= Data excerpt =
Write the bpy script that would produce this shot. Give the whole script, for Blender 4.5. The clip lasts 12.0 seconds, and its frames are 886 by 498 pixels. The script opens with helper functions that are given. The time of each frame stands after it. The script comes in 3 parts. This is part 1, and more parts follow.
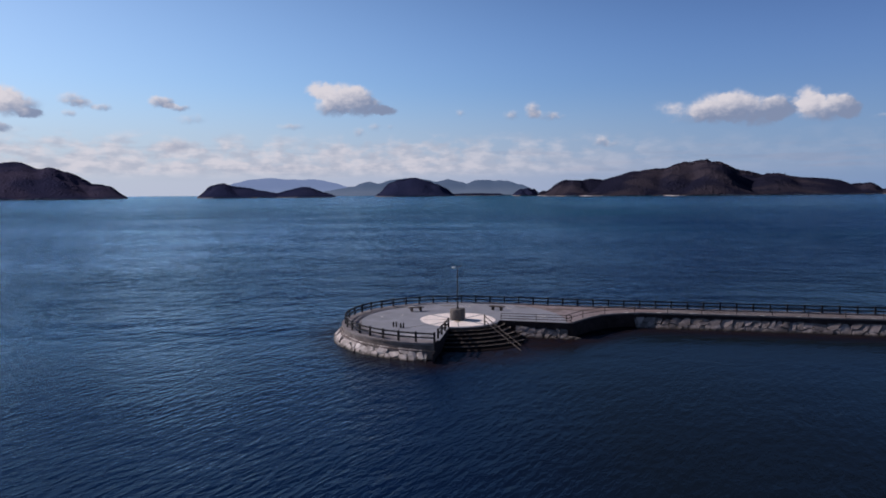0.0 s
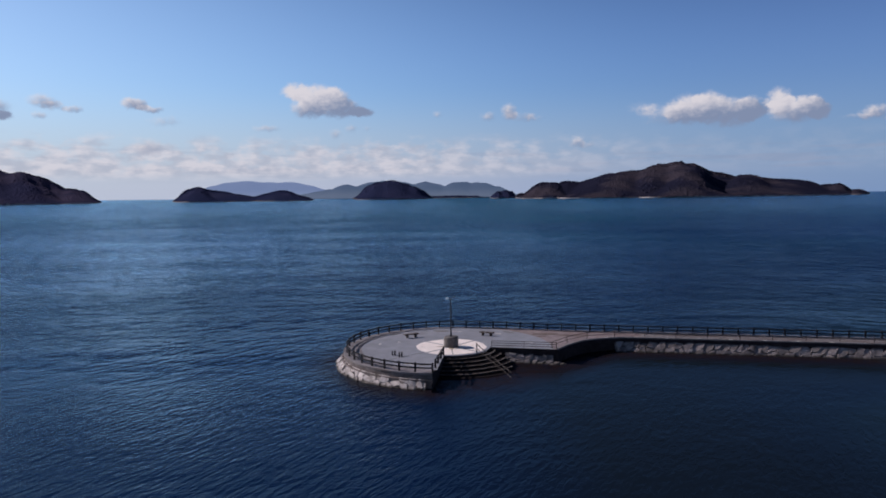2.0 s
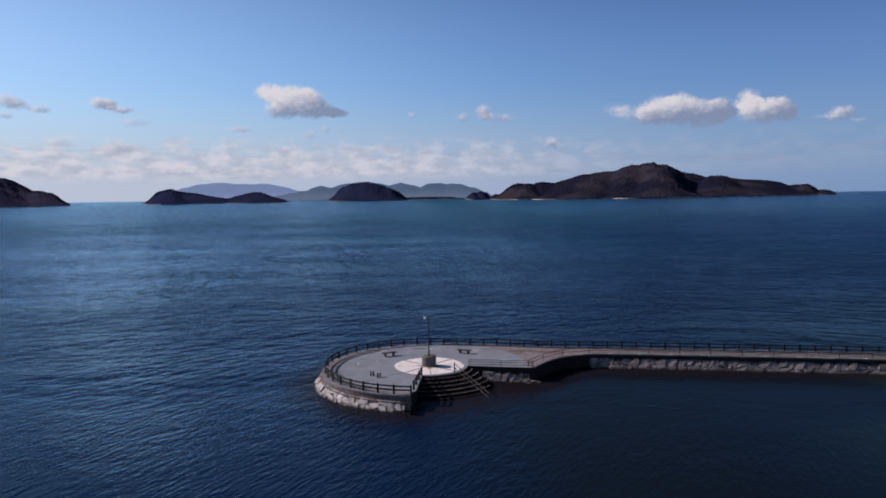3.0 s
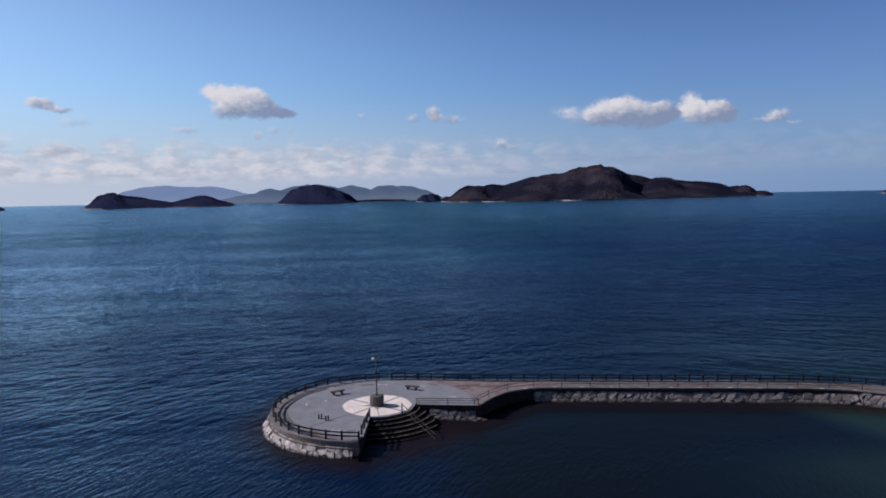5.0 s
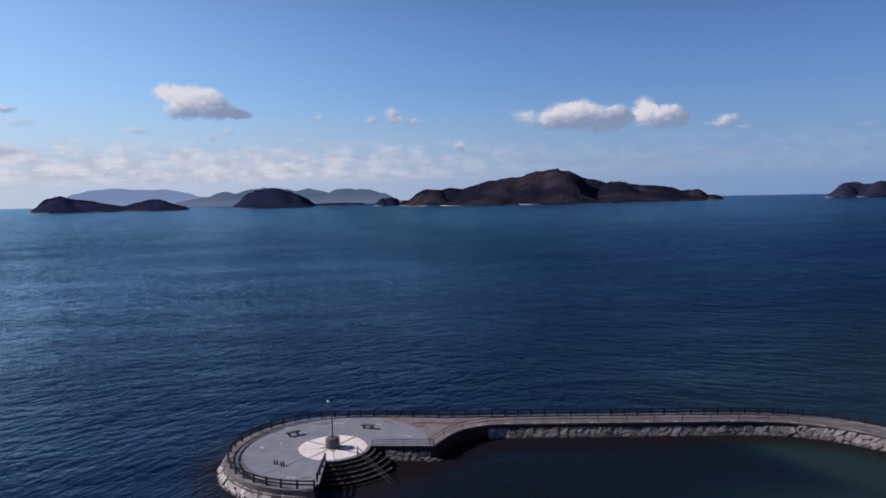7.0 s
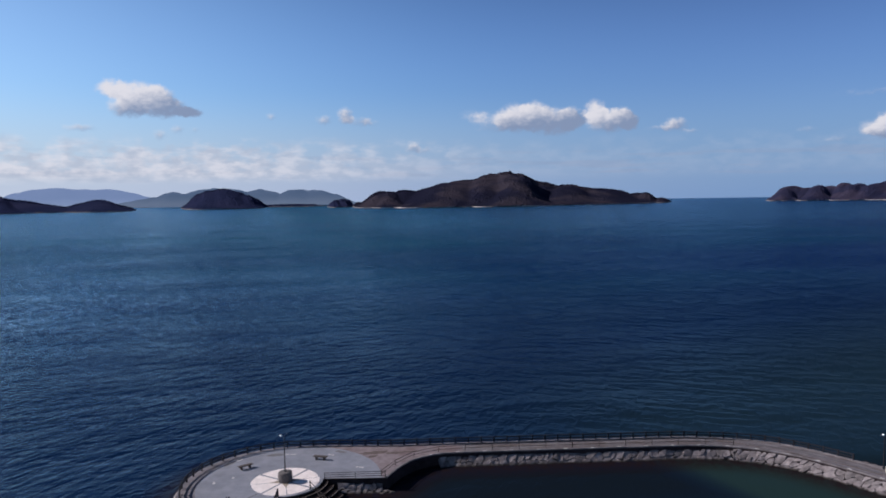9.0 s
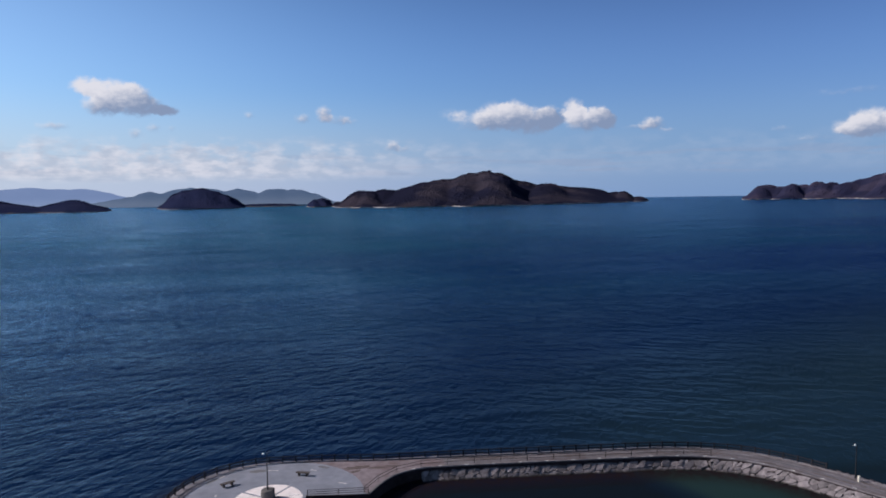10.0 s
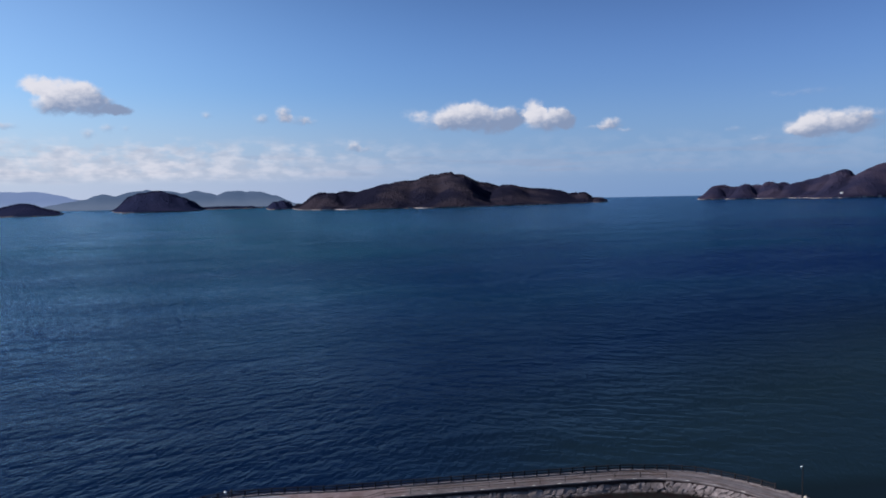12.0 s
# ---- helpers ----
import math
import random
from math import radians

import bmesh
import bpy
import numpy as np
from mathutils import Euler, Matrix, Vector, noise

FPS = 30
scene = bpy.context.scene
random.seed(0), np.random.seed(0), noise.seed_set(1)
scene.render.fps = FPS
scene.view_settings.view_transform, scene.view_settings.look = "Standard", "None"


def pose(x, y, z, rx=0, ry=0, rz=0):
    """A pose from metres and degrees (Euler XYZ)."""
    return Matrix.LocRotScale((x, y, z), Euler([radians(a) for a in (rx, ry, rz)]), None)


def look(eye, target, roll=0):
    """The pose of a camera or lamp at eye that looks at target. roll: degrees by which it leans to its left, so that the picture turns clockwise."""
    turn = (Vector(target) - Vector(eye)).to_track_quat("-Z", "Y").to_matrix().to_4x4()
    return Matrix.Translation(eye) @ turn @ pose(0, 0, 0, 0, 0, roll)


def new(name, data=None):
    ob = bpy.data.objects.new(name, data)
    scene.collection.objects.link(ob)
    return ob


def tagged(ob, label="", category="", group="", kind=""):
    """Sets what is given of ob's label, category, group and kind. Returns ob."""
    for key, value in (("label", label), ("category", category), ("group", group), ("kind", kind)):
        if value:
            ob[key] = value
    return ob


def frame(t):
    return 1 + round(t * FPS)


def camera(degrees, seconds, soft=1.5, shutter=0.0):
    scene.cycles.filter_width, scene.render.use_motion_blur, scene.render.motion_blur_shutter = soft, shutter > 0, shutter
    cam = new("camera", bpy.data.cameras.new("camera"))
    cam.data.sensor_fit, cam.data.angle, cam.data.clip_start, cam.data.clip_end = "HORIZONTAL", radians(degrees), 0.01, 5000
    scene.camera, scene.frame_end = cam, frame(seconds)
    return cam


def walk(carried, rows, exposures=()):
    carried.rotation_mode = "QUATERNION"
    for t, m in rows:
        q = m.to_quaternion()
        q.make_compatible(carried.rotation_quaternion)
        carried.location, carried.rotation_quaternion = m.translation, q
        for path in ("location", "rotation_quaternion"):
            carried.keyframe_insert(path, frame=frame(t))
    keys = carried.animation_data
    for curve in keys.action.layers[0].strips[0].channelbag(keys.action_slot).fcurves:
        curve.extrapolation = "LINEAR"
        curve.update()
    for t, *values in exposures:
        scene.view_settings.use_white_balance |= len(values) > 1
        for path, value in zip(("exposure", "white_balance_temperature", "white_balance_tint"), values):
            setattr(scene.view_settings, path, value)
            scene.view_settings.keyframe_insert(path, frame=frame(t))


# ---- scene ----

= Task goal =
Locate each line with the word "given" and copy it.

= Written solution =
Write the bpy script that would produce this shot. Give the whole script, for Blender 4.5. The clip lasts 12.0 seconds, and its frames are 886 by 498 pixels. The script opens with helper functions that are given. The time of each frame stands after it. The script comes in 3 parts. This is part 1, and more parts follow.
    """Sets what is given of ob's label, category, group and kind. Returns ob."""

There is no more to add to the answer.